Jesse Will writes about a promising use for what I suppose we must call AI, annoying as that name is:
Indigenous languages are facing a steep decline: 90% are at risk of not being passed on to younger generations, while 70% are spoken by only a handful of individuals, predominantly elders. “Essentially, we’re racing against time. Within five to 10 years, we risk losing a significant part of the cultural and linguistic heritage in the United States,” explains Michael Running Wolf, a software engineer with roots in the Cheyenne community.
Running Wolf is one of a small but growing number of researchers who believe AI has the potential to safeguard endangered languages by simplifying the learning and practice process for speakers. As a co-founder of the First Languages AI Reality (FLAIR) Initiative at Mila Artificial Intelligence Institute, he is at the forefront of efforts to update the way indigenous languages are taught and preserved. “The ideal outcome is that we reverse this pendulum of language loss,” says Running Wolf. We discussed his Cheyenne roots and how his work experience as an engineer in AI speech recognition blossomed into a bigger calling.
[…]
Did you actively speak the Cheyenne language?
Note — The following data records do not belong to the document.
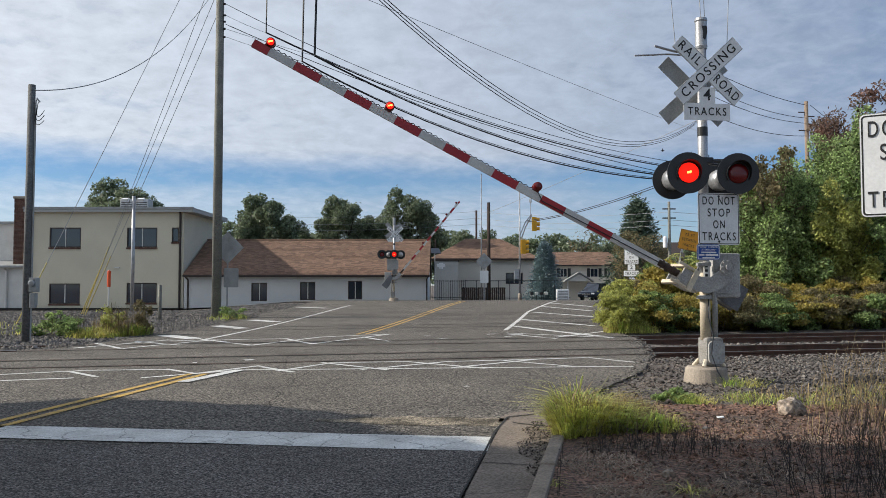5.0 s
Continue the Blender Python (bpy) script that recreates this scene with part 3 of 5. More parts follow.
    def bz(a):
        return -0.384 - tilt * (a - 1.809)
    bm = B()
    prism(bm, [(-0.85, bz(0.85) + 0.064), (-reach, bz(reach) + 0.056), (-reach, bz(reach) - 0.056), (-0.85, bz(0.85) - 0.062)], -0.022, 0.022)
    part("beam", bm, "arm_white", lever, "white gate arm board")
    for k in range(8):
        a0 = 1.809 + 0.8128 * k
        a1 = min(a0 + 0.4064, reach + 0.01)
        if a0 > reach - 0.05:
            break
        bm = B()
        prism(bm, [(-a0, bz(a0) + 0.060), (-a1, bz(a1) + 0.060), (-a1, bz(a1) - 0.060), (-a0, bz(a0) - 0.060)], -0.025, 0.025)
        part("stripe", bm, "red", lever, "red reflective stripe")
    bm = B()
    tube(bm, [(-0.9, -0.037, bz(0.9)), (-3.0, -0.05, bz(3.0) - 0.03), (-3.16, -0.02, bz(3.16) + 0.10)], 0.008, 6)
    part("lamp_cable", bm, "black", lever)
    bm = B()
    n = 150
    run = reach - 3.44
    tube(bm, [(-3.2 - run * k / n, 0.0, bz(3.2 + run * k / n) + 0.074 + 0.012 * math.sin(k * 1.9)) for k in range(n + 1)], 0.007, 5)
    part("lamp_cable", bm, "black", lever)
    for a, dz, phase in ((3.16, 0.135, 1), (5.633, 0.135, 0), (reach - 0.2, 0.125, 2)):
        bm = B()
        box(bm, -a - 0.055, -a + 0.055, -0.035, 0.035, bz(a) + 0.055, bz(a) + 0.085, bevel=0.006)
        for s in (-1, 1):
            tube(bm, [(-a, s * 0.03, bz(a) + dz), (-a, s * 0.05, bz(a) + dz)], [0.07, 0.068], 16)
        tube(bm, [(-a, -0.03, bz(a) + dz), (-a, 0.03, bz(a) + dz)], 0.062, 14)
        lamp = part("arm_lamp", bm, "lens", lever, "small red lamp on the gate arm", True)
        bm = B()
        tube(bm, [(0, -0.05, 0), (0, -0.062, 0), (0, -0.07, 0)], [0.05, 0.045, 0.015], 16)
        gl = part("arm_lamp_glow", bm, "glow", lever, "lit red arm lamp", True)
        bm = B()
        tube(bm, [(-0.025, -0.071, -0.022), (0.025, -0.071, 0.022)], 0.012, 6)
        tmp = part("tmp", bm, "glow_core")
        gl.data.materials.append(M["glow_core"])
        bm = bmesh.new()
        bm.from_mesh(gl.data)
        n0 = len(bm.faces)
        bm.from_mesh(tmp.data)
        bm.faces.ensure_lookup_table()
        for f in bm.faces[n0:]:
            f.material_index = 1
        bm.to_mesh(gl.data)
        bm.free()
        bpy.data.objects.remove(tmp)
        KEYED.append((gl, pose(-a, 0, bz(a) + dz), phase))
    lever.matrix_basis = pose(0.30, 0, 1.70)
    # crossarm and lamps, both ways
    bm = B()
    tube(bm, [(-0.38, -0.12, 3.34), (0.0, -0.10, 3.33), (0.36, -0.12, 3.34)], 0.022, 8)
    box(bm, -0.11, 0.11, -0.14, 0.12, 3.28, 3.38, bevel=0.02)
    for sx, sy in ((-0.42, -0.12), (0.37, -0.12), (-0.38, 0.14), (0.40, 0.14)):
        tube(bm, [(sx * 0.2, sy, 3.33), (sx, sy, 3.30), (sx, sy, 3.15)], 0.022, 8)
    part("lamp_bracket", bm, "black", gate, "dark lamp crossarm")
    signal_head(gate, -0.42, -0.38, 3.095, lamp_yaw, 0)
    signal_head(gate, 0.37, -0.38, 3.10, lamp_yaw, 1)
    signal_head(gate, back_x[0], 0.38, 3.09, 180 + lamp_yaw, 1)
    signal_head(gate, back_x[1], 0.38, 3.09, 180 + lamp_yaw, 0)
    # crossbucks on both sides
    crossbuck(gate, 0.045, -0.12, 4.71)
    crossbuck(gate, -0.07, 0.14, 4.45, 180)
    bm = B()
    prism(bm, [(-0.35, 3.95), (0.40, 3.95), (0.40, 4.21), (0.16, 4.21), (0.16, 4.46), (-0.10, 4.46), (-0.10, 4.21), (-0.35, 4.21)], -0.112, -0.104)
    tr = part("tracks_sign", bm, "sign_white", gate, "white plate that reads 4 tracks")
    lettering("4", 0.26, pose(0.03, -0.116, 4.335, 90), tr)
    lettering("TRACKS", 0.17, pose(0.025, -0.116, 4.08, 90), tr, width=0.62)
    bm = B()
    tube(bm, [(-0.08, 0.05, 5.02), (-0.45, 0.0, 5.03), (-0.76, 0.0, 5.10)], 0.02, 8)
    tube(bm, [(-0.08, 0.05, 4.98), (-0.55, 0.0, 4.98), (-1.10, -0.05, 4.92)], 0.014, 8)
    part("side_rod", bm, "galv", gate, "thin metal side rods")
    text_sign(gate, "stop_sign_panel", 0.665, 0.785, 0.145, 2.43, -0.19, DNS, 0.175, label="white sign that reads do not stop on tracks")
    blue = text_sign(gate, "notice_plate", 0.37, 0.24, -0.05, 1.925, -0.235, [("REPORT PROBLEM", 0.075), ("OR EMERGENCY", 0.035)], 0.034, "blue", "sign_white", label="small blue emergency notice plate")
    bars(blue, [(-0.17, 0.07, 1.912, 1.932), (-0.20, -0.12, 1.872, 1.892), (-0.10, 0.10, 1.866, 1.898), (-0.15, 0.05, 1.830, 1.850)], -0.242, "sign_white")
    if facing_signs == 2:
        text_sign(gate, "back_plate", 0.4, 0.6, -0.1, 2.4, 0.12, [], 0.1, "sign_white", border=False, label="plain white back plate")
    return gate, lever


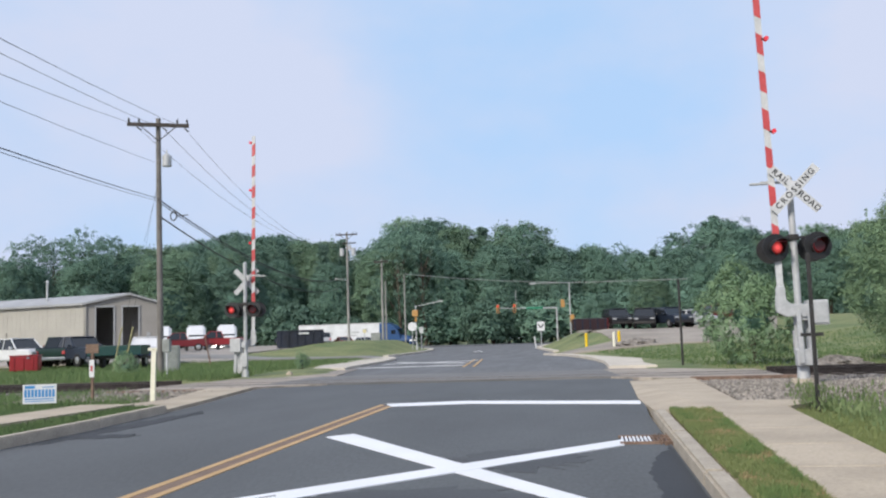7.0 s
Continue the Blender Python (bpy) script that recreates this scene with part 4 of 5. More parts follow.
SHAPES = {  # lower body and glasshouse outlines (y, z), front towards -y; half width; length of wheelbase
    "sedan": ([(-2.3, 0.32), (-2.32, 0.62), (-2.2, 0.78), (-1.1, 0.93), (1.35, 0.97), (2.2, 0.93), (2.32, 0.7), (2.3, 0.35)], [(-1.15, 0.92), (-0.35, 1.40), (0.75, 1.43), (1.6, 0.96)], 0.88, 1.38, 0.33),
    "suv": ([(-2.3, 0.36), (-2.35, 0.75), (-2.15, 1.0), (-1.05, 1.1), (2.2, 1.12), (2.32, 0.8), (2.3, 0.4)], [(-1.1, 1.08), (-0.45, 1.68), (1.75, 1.74), (2.15, 1.1)], 0.92, 1.4, 0.37),
    "pickup": ([(-2.8, 0.45), (-2.85, 0.85), (-2.7, 1.12), (-1.35, 1.2), (0.6, 1.2), (2.75, 1.16), (2.8, 0.6), (2.75, 0.5)], [(-1.35, 1.18), (-0.65, 1.82), (0.45, 1.86), (0.72, 1.18)], 0.98, 1.8, 0.4),
    "van": ([(-2.6, 0.4), (-2.65, 0.9), (-2.35, 1.2), (-1.9, 1.3), (2.6, 1.3), (2.65, 0.5)], [(-1.95, 1.28), (-1.3, 2.05), (2.35, 2.15), (2.6, 1.3)], 1.0, 1.6, 0.38),
}


def vehicle(kind, m, color, label, solid_rear=False, lit=False, group="parked vehicles", lower=None):
    body, glass, hw, wb, r = SHAPES[kind]
    category = {"pickup": "pickup truck", "van": "van", "suv": "car", "sedan": "car"}[kind]
    v = thing({"pickup": "pickup_truck", "van": "van"}.get(kind, "car"), m, label, category, group)
    bm = profile(B(), body, -hw, hw)
    bmesh.ops.bevel(bm, geom=bm.edges[:], offset=0.07, segments=2, affect="EDGES")
    part("body", bm, lower or color, v, smooth=True)
    # roof shell tapering inwards, with glass set into it
    bm = B()
    k = 0.80
    ya = [p[0] for p in glass]
    rows = []
    for y, z in glass:
        hw2 = hw * (0.97 if z < 1.3 and z <= glass[0][1] + 0.06 else k)
        rows.append((bm.verts.new((-hw2, y, z)), bm.verts.new((hw2, y, z))))
    for a, b in zip(rows, rows[1:]):
        bm.faces.new((a[0], a[1], b[1], b[0]))
    bm.faces.new([q[0] for q in rows][::-1])
    bm.faces.new([q[1] for q in rows])
    bm.faces.new((rows[0][0], rows[-1][0], rows[-1][1], rows[0][1]))
    bmesh.ops.recalc_face_normals(bm, faces=bm.faces[:])
    part("glasshouse", bm, color if solid_rear else M_GLASS, v, "" if solid_rear else "dark tinted windows")
    zt = (glass[1][1] + glass[2][1]) / 2
    rb = box(B(), (0, (glass[1][0] + glass[2][0]) / 2, zt + 0.01), (hw * 2 * k + 0.05, glass[2][0] - glass[1][0] + 0.12, 0.07), bevel=0.03)
    part("roof", rb, color, v, smooth=True)
    for s in (-1, 1):
        for (y0, z0), (y1, z1) in ((glass[0], glass[1]), (glass[2], glass[3])):
            part("pillar", tube(B(), (s * hw * 0.96, y0 if z0 < z1 else y0, z0) if z0 < z1 else (s * hw * k, y0, z0), (s * hw * k, y1, z1) if z0 < z1 else (s * hw * 0.96, y1, z1), 0.045, n=6), color, v)
        ym = (glass[1][0] + glass[2][0]) / 2 + 0.1
        part("pillar", tube(B(), (s * hw * 0.97, ym, glass[0][1]), (s * hw * k, ym, zt), 0.045, n=6), color, v)
    if kind == "pickup":
        part("bed", box(B(), (0, 1.72, 1.17), (hw * 1.75, 1.95, 0.05)), M_DARK, v, "dark load bed")
    for s in (-1, 1):
        part("headlight", box(B(), (s * hw * 0.72, body[1][0] + 0.03, body[1][1] + 0.06), (0.34, 0.12, 0.16), bevel=0.03), M_HEADLIGHT if lit else M_LAMPGLASS, v)
        part("tail_light", box(B(), (s * hw * 0.82, body[-2][0] - 0.0, 0.86), (0.2, 0.12, 0.22), bevel=0.03), M_RED, v)
        part("mirror", box(B(), (s * (hw + 0.1), glass[0][0] + 0.35, glass[0][1] + 0.1), (0.2, 0.12, 0.16), bevel=0.03), color, v)
    part("front_bumper", box(B(), (0, body[0][0] - 0.02, 0.48), (hw * 1.85, 0.14, 0.2), bevel=0.04), M_DARKPOST if kind != "pickup" else M_CHROME, v)
    part("rear_bumper", box(B(), (0, body[-1][0] + 0.02, 0.5), (hw * 1.85, 0.14, 0.2), bevel=0.04), M_DARKPOST if kind != "pickup" else M_CHROME, v)
    for s in (-1, 1):
        for y in (-wb, wb * 0.96):
            wheel(v, s * (hw - 0.1), y, r, 0.24)
    return v


def on_land(x, y, turn, dz=0.10):
    return pose(x, y, land(x, y) + dz, 0, 0, turn)


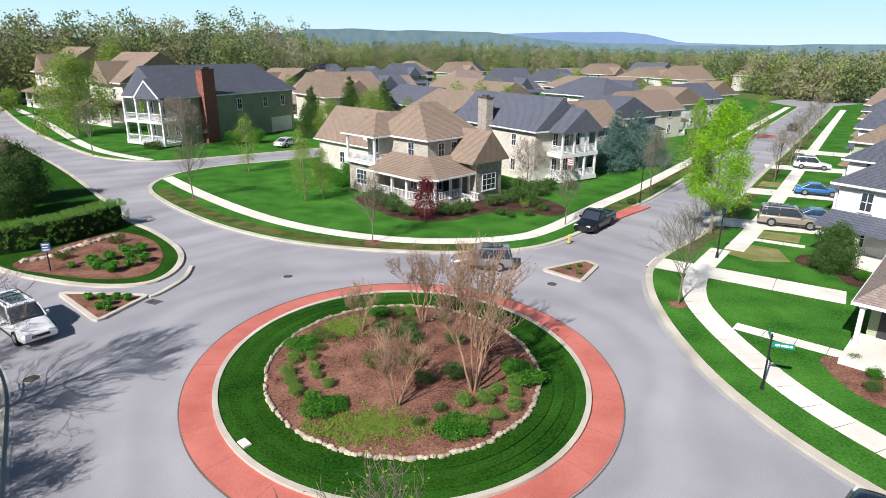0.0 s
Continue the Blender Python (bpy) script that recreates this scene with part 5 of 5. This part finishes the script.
put(shrub(56, 0.9, 0.9, LEAF_OLIVE, "low bronze-green shrub in the mulch", 1200, 0.1), [(-30.1, 45.2), (-28.0, 49.4), (-33.5, 50)], BEDZ)
put(shrub(59, 0.8, 1.05, LEAF_OLIVE, "rounded olive-green evergreen in bark mulch", 3200, 0.075), [(28.9, -13.3), (29.0, -14.5), (27.8, -15.1, .95), (28.9, -15.7), (27.6, -16.2, .9), (28.4, -16.7, .85), (31.5, -20.4), (23.2, -16.1), (23.5, -17.5), (24.3, -18.0, .9), (25.5, -17.6), (26.2, -17.8, .9), (25.7, -18.3, .8), (-13.2, -25.2, .8), (-12.9, -24.2, .7)], BEDZ)
put(shrub(60, 0.75, 0.8, LEAF_GREEN, "bright leafy green shrub by the pool gate", 2600, 0.09), [(-13.1, -15.7), (-11.4, -14.8, .8), (-11.8, -16.2, .9), (28.2, -17.7, .8), (28.6, -20.6, .8)], BEDZ)
BRUSHY = bare_tree(61, 2.2, "low spreading bare-twigged shrub in mulch", BARK, 4, 0.035, 0.12, stems=7, kids=2, group="bare shrubs", vase=0.7)
put(BRUSHY, [(24.9, -15.9, 1.0), (32.2, -12.2, 1.1), (29.6, -11.9, .8)], BEDZ)


def hedge(pts, width, h, label, seed):
    """A clipped hedge along a line."""
    t = thing("hedge", pose(0, 0, LAWN), label, "hedge", "hedges")
    line = fine(pts, 0.35)
    # added solid filler, coloured as the shaded inside of the hedge
    bm = bmesh.new()
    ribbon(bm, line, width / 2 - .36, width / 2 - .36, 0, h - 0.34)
    part("hedge_core", bm, HEDGESHADE, t)
    g = np.random.default_rng(seed)
    blobs = []
    for x, y in line:
        for _ in range(int(width * 14)):
            top, a = g.random() < .45, g.uniform(0, 2 * math.pi)
            u = (width / 2 - .15) * (math.sqrt(g.random()) if top else 1)
            blobs.append((x + u * math.cos(a), y + u * math.sin(a), h - .15 if top else g.uniform(.1, 1) * (h - .15), 0.2))
    leaf_cloud("foliage", seed, blobs, int(len(blobs) * 26), 0.1, LEAF_HEDGE, t, shell=0.2)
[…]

I understood most of it. But it wasn’t something that was taught intentionally. It was a sore spot—for a long time Cheyenne was restricted institutionally. My mother managed to avoid the school system because her grandparents would hide them in the hills to avoid the government taking the children and putting them in boarding school. So you can see how speaking openly in Cheyenne could become a liability. But I grew up listening to it.
[…]How did you get interested in linguistics and technology?
My grandfather spoke several languages: Cheyenne, Arapaho, Crow, and Lakota. I was always very proud of that. That used to be the norm for the Cheyenne—how we survived was being able to negotiate. So when I went to college I started thinking about language a lot, and how we might use modern technology to secure our future and culture. I think it’s critical that these technologies are compatible with indigenous languages, not only from a technical perspective, but also our ways of knowing.
[…]What area is your research currently focused on?
What we’re doing right now is research and methodology to create automatic speech recognition for very low-resource indigenous languages in North America. In that process, I’m working on solving a lack of data, and the lack of compatibility between current AI methodologies and the morphology [the ways that words are formed] of North American languages, and trying to do it in a way that is ethical, earns the trust of indigenous communities, and hopefully inspires others. I don’t want to be the figurehead of indigenous AI. I need peers. I want communities becoming exemplars of what should be happening.
About those technical challenges—what makes many indigenous languages fundamentally different than English?
English has a finite distinct dictionary. In polysynthetic languages [such as Cheyenne], we have an infinite amount of words, and each word can convey as much information as an English phrase. Let’s take the simple example of a red car. I wouldn’t simply say “the red car.” In one word with three morphemes, one per word, and depending on the language, I’d say, “It’s your car, you are an acquaintance, you’re really far from me, and maybe that you’re to the west of me.” You bend all of that highly contextual information into a word that means “red car.” The dynamism here is such that a word may never occur more than once in a lifetime.
But how do you gather a data set of infinite words?
These are human languages. So there’s a finite set of morphemes. It’s doable for AI to speak indigenous languages—it’s just never been done. […]
What do you imagine building?
The majority of many tribes do not speak the language. We need to create tools that help them spread the knowledge a little bit easier. A key focal point of our practical research is to create tools that holistically integrate with the curricula that the speakers are teaching so that they could go home and practice on their phone with AI, without the necessity of having a speaker with them. That’s a big benefit if you’re shy—which most people are.
And what if you could talk to your smart lightbulbs and say, in Lakota or Cheyenne, “Turn on the house lights”? It would make that indigenous language part of your life, rather than the language of ceremony. That’s what some of these languages have been relegated to—they’re no longer a day-to-day language except for a small pool of speakers. But if you’re a language learner, one of the best things to do is be immersed in it using all the technology that surrounds you.
I mean, obviously, not everyone is going to do it. I don’t anticipate that every indigenous person is going to be wanting to learn their language, because that’s a personal choice. But making it easy and accessible—I think it’s a big first step.
I think that’s a great use for this controversial technology. (Thanks, Martin!)
Is the specific challenge amassing enough training data? Why should a polysynthetic language be trickier per se?
There’s something very melancholy about the idea of languages that only survive because they are spoken by machines.